American democracy ceased to move forward as a living force in the 1980s. Given the impetus of what was billed as the Reagan Revolution, old-line Tory republicanism has grown into the petrified forest of a selfish and frightened plutocracy distilled in the essence of Donald J. Trump. We live in the spirit of an age convinced that money is the hero with a thousand faces, technology the salvation of the human race.
Increasingly over the past forty years, we have learned to live in a world in which it is the thing that thinks and the man who is reduced to a thing. In place of memory, we have machines to tell us who and how and what we are, where to go and what to do, text A for yes, B for no. Not only do we not object to our dehumanization, we regard it as a consummation devoutly to be wished—to be minted into the coin of celebrity, become a corporation, a best-selling logo or brand, an immortal product in place of mortal flesh.
Our remembered past becomes the property of Big Brother Facebook, heir to the throne of Big Brother King George III. The company’s market capitalization of $550 billion accrues from the sale and resale of other people’s memories—their lives and liberties and pursuits of happiness included in the low, low bargain price for their likes and dislikes. Facebook algorithms some years ago started cheerfully suggesting to survivors of terrorist attacks happy reminiscences of the tragedies.
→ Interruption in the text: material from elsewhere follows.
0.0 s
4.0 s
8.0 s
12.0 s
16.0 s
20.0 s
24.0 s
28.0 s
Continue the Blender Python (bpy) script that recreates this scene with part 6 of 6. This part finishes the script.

Embarrassed by its stupidity, Facebook in 2018 proudly introduced a new algorithm designed to detect and suppress undesirable memories.
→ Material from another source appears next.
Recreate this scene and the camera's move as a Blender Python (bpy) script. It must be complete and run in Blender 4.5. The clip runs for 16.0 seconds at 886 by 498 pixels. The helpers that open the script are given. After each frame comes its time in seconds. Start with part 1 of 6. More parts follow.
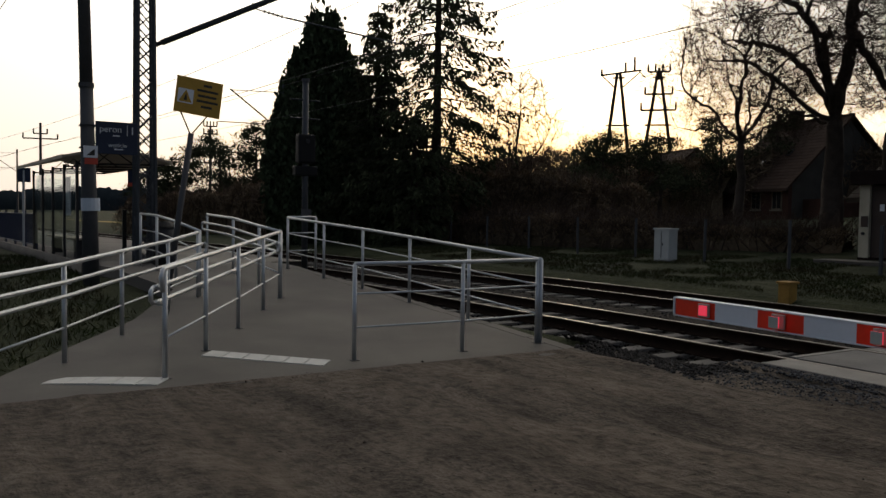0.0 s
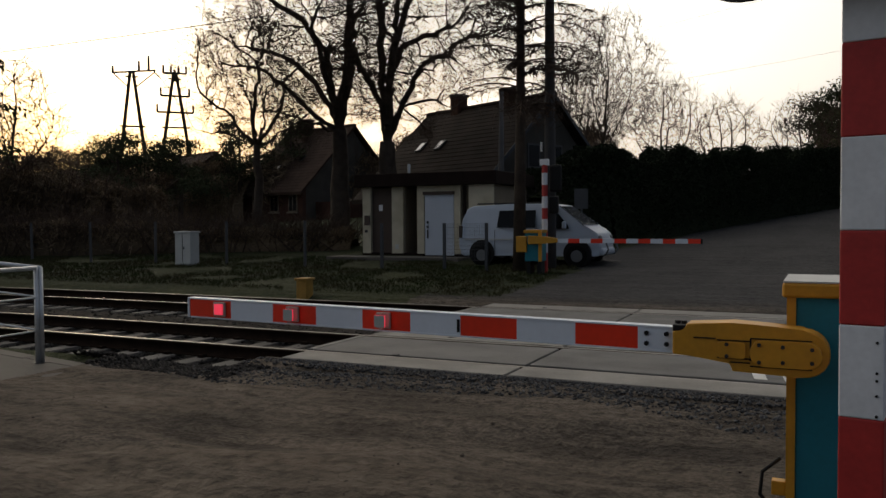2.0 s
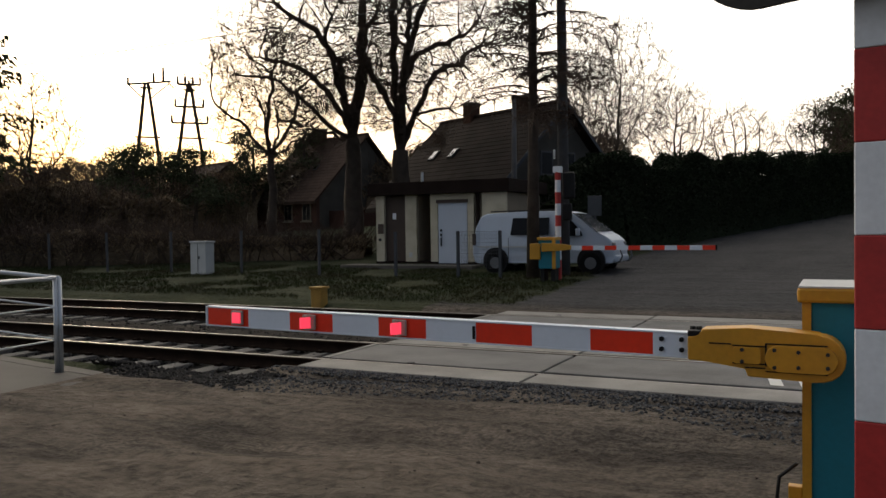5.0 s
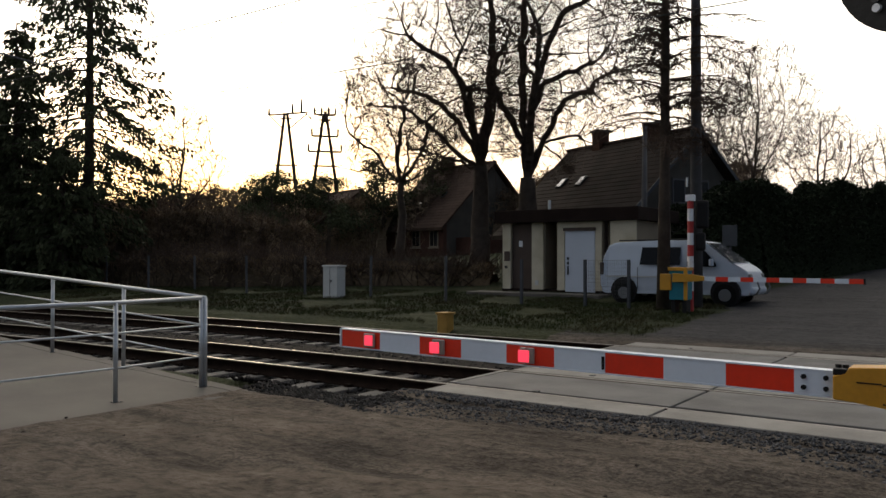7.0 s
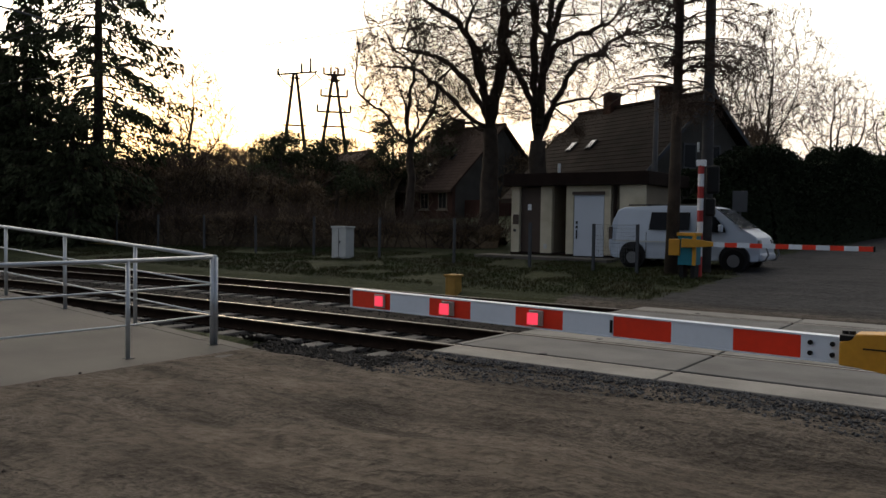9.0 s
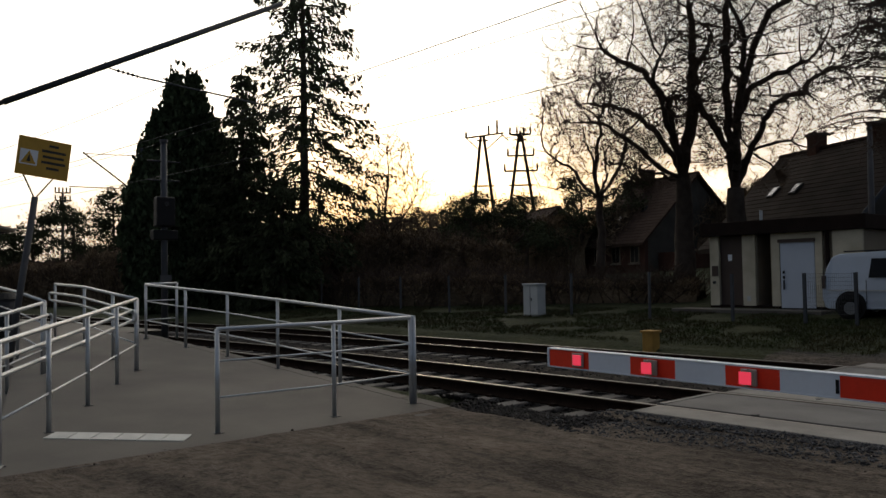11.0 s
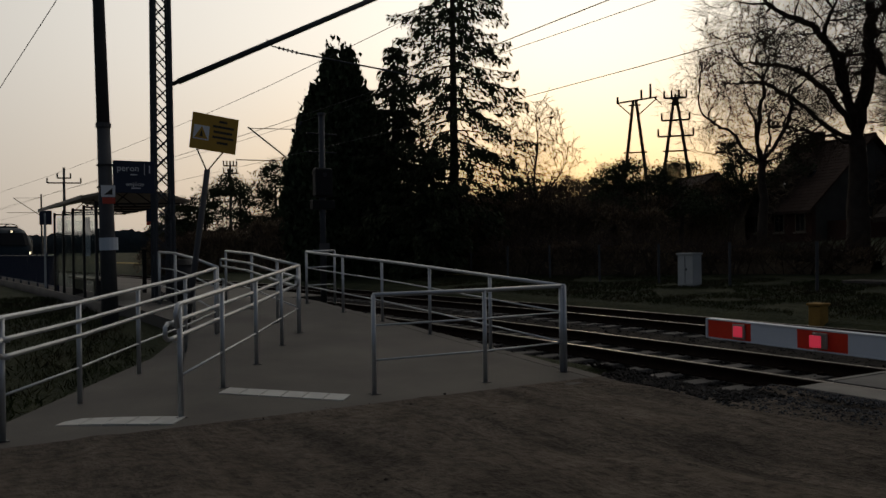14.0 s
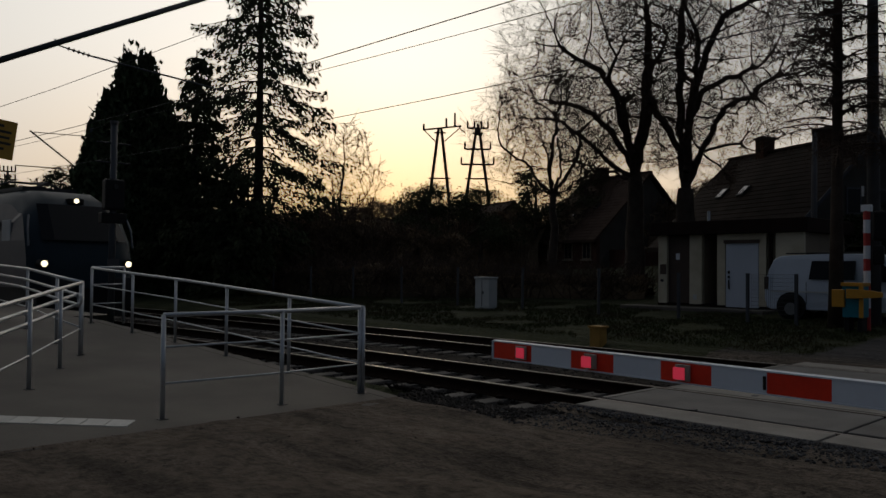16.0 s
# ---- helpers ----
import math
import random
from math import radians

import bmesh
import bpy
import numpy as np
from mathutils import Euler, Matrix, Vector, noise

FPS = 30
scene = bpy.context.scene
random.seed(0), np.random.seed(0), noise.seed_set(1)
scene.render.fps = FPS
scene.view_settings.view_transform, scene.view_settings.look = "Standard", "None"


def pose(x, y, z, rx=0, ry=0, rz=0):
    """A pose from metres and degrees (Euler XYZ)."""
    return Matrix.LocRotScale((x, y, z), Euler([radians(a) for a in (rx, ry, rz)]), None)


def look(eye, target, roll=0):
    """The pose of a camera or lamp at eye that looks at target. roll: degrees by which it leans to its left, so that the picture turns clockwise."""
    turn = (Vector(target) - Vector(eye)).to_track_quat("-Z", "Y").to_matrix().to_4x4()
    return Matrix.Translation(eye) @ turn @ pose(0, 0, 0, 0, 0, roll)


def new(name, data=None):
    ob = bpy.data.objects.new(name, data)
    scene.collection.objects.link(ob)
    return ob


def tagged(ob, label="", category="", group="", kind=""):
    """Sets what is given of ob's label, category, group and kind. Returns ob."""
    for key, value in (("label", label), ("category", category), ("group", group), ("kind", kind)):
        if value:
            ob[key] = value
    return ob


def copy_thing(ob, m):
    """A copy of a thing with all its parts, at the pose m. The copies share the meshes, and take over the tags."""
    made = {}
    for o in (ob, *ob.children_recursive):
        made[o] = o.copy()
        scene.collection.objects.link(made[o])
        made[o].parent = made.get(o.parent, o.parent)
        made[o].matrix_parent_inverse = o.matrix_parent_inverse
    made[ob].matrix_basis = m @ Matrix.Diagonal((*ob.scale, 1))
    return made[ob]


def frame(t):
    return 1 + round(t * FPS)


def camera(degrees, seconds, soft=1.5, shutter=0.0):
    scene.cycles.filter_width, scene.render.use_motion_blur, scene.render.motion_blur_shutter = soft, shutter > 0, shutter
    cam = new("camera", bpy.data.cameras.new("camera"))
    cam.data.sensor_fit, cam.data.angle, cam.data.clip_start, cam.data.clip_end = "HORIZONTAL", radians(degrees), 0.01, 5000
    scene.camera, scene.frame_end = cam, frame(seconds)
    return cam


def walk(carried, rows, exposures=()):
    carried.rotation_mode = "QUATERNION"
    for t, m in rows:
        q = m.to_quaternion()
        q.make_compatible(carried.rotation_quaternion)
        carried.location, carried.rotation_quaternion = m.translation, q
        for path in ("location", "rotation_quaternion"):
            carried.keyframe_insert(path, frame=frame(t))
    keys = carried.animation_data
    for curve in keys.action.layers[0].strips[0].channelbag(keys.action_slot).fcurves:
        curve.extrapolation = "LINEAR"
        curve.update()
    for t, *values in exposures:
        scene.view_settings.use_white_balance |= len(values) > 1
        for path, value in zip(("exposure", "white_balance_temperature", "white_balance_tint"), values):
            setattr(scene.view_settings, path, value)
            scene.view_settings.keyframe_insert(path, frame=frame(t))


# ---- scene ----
cam = camera(57.3, 16.0)
PATH = [
    (0, (-0.241, 0.571, 1.636), (-1.938, 1.626, 1.552), 0.8),
    (0.1, (-0.228, 0.58, 1.634), (-1.97, 1.562, 1.579), 0.0),
    (0.5, (-0.243, 0.611, 1.618), (-1.873, 1.769, 1.586), -0.5),
    (1, (-0.23, 0.724, 1.604), (-1.607, 2.172, 1.529), -1.2),
    (1.5, (-0.283, 0.781, 1.567), (-1.377, 2.453, 1.479), -0.4),
    (2, (-0.38, 0.838, 1.578), (-1.238, 2.643, 1.509), -0.4),
    (2.5, (-0.37, 0.765, 1.579), (-1.173, 2.596, 1.536), -1.0),
    (3, (-0.372, 0.775, 1.579), (-1.252, 2.571, 1.58), -1.1),
    (3.5, (-0.371, 0.769, 1.579), (-1.271, 2.554, 1.551), -1.5),
    (3.7, (-0.374, 0.794, 1.579), (-1.243, 2.594, 1.527), -1.3),
    (5.8, (-0.372, 0.806, 1.576), (-1.284, 2.586, 1.543), 0.0),
    (6, (-0.377, 0.817, 1.578), (-1.299, 2.592, 1.557), 0.3),
    (6.5, (-0.37, 0.76, 1.58), (-1.419, 2.463, 1.598), 0.1),
    (7, (-0.368, 0.747, 1.58), (-1.521, 2.382, 1.6), 0.1),
    (7.5, (-0.372, 0.777, 1.579), (-1.448, 2.462, 1.579), 1.1),
    (8, (-0.369, 0.752, 1.579), (-1.391, 2.471, 1.567), 1.7),
    (8.5, (-0.368, 0.744, 1.58), (-1.345, 2.488, 1.519), 1.8),
    (9, (-0.365, 0.716, 1.58), (-1.533, 2.339, 1.507), 0.8),
    (9.2, (-0.345, 0.705, 1.58), (-1.593, 2.267, 1.521), 0.1),
    (11.3, (-0.412, 0.718, 1.59), (-1.98, 1.958, 1.677), -1.1),
    (11.5, (-0.408, 0.714, 1.588), (-2.026, 1.886, 1.68), -1.3),
    (12, (-0.415, 0.7, 1.587), (-2.143, 1.702, 1.683), -1.1),
    (12.5, (-0.404, 0.71, 1.59), (-2.165, 1.652, 1.69), -1.8),
    (13, (-0.404, 0.712, 1.591), (-2.161, 1.662, 1.683), -2.0),
    (13.5, (-0.383, 0.718, 1.572), (-2.129, 1.692, 1.61), -2.0),
    (14, (-0.413, 0.691, 1.58), (-2.138, 1.704, 1.577), -0.8),
    (14.5, (-0.431, 0.707, 1.585), (-2.182, 1.671, 1.64), -1.6),
    (15, (-0.424, 0.684, 1.584), (-2.175, 1.648, 1.649), -0.6),
    (15.5, (-0.393, 0.708, 1.588), (-2.082, 1.779, 1.642), -0.0),
    (15.8, (-0.35, 0.72, 1.587), (-1.903, 1.978, 1.646), 1.0),
    (16, (-0.325, 0.696, 1.591), (-1.761, 2.088, 1.638), 0.5),
]
walk(cam, [(t, look(e, g, r)) for t, e, g, r in PATH],
     exposures=[(0.0, -0.95, 6200, 10), (0.8, -0.85, 6300, 10), (1.5, -0.85, 6400, 10), (3.0, -0.3, 6400, 10), (7.0, -0.1, 6400, 10), (8.0, -0.3, 6400, 10), (9.2, -0.2, 6300, 10), (11.3, -0.95, 6200, 10), (12.3, -1.4, 6200, 10), (13.2, -1.75, 6200, 10), (14.2, -1.9, 6200, 10), (15.0, -1.75, 6100, 10), (16.0, -2.0, 6000, 10)])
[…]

A monument is money wasted. My memory will live on if my life has deserved it.—Pliny the Younger, 109
America’s democratic republic is founded on the meaning and value of words. Silicon Valley’s data-mining engineers have no use for the meaning and value of words; their machines process words as lifeless objects, not as living subjects. Not knowing what the words mean, the technology neither knows nor cares to know who or what or where is the human race, why or if it is something to be deleted, edited, or saved.
The expanding reach of the internet broadens the market for “innovative delivery strategies,” brightens our horizons “with quicker access to valued customers.” But the incessant bombardment of new and newer news blows away the chance of knowing what most or any of it means, and darkens the approach to the value of our minds. The sound and fury of an instantly shattering Now carries away all thought of what happened yesterday, last week, two hundred or two thousand years ago. Not only do we lose track of our own stories, we forget that the stories in the old books are also our own. Cicero made the point fifty years before the birth of Christ—“Not to know what happened before one was born is always to be a child.”
Paine took the advisory to heart, characterizing his own writing as “the undisguised language of historical truth.” The problems that engaged his reading and writing in the late eighteenth century are the ones we know today under the headings of income, racial, and gender inequality, class conflict, the war between rich and poor. The Trump government currently occupying Washington Paine would have recognized as “royalist” in sentiment, “monarchical” in its mistrust of freedom, “evangelical” in its worship of property. The voice of Thomas Paine speaking to his hope for the rescue of mankind is, by comparison with the sound bites now littering the floors of Congress and the White House, the sound of water in a desert.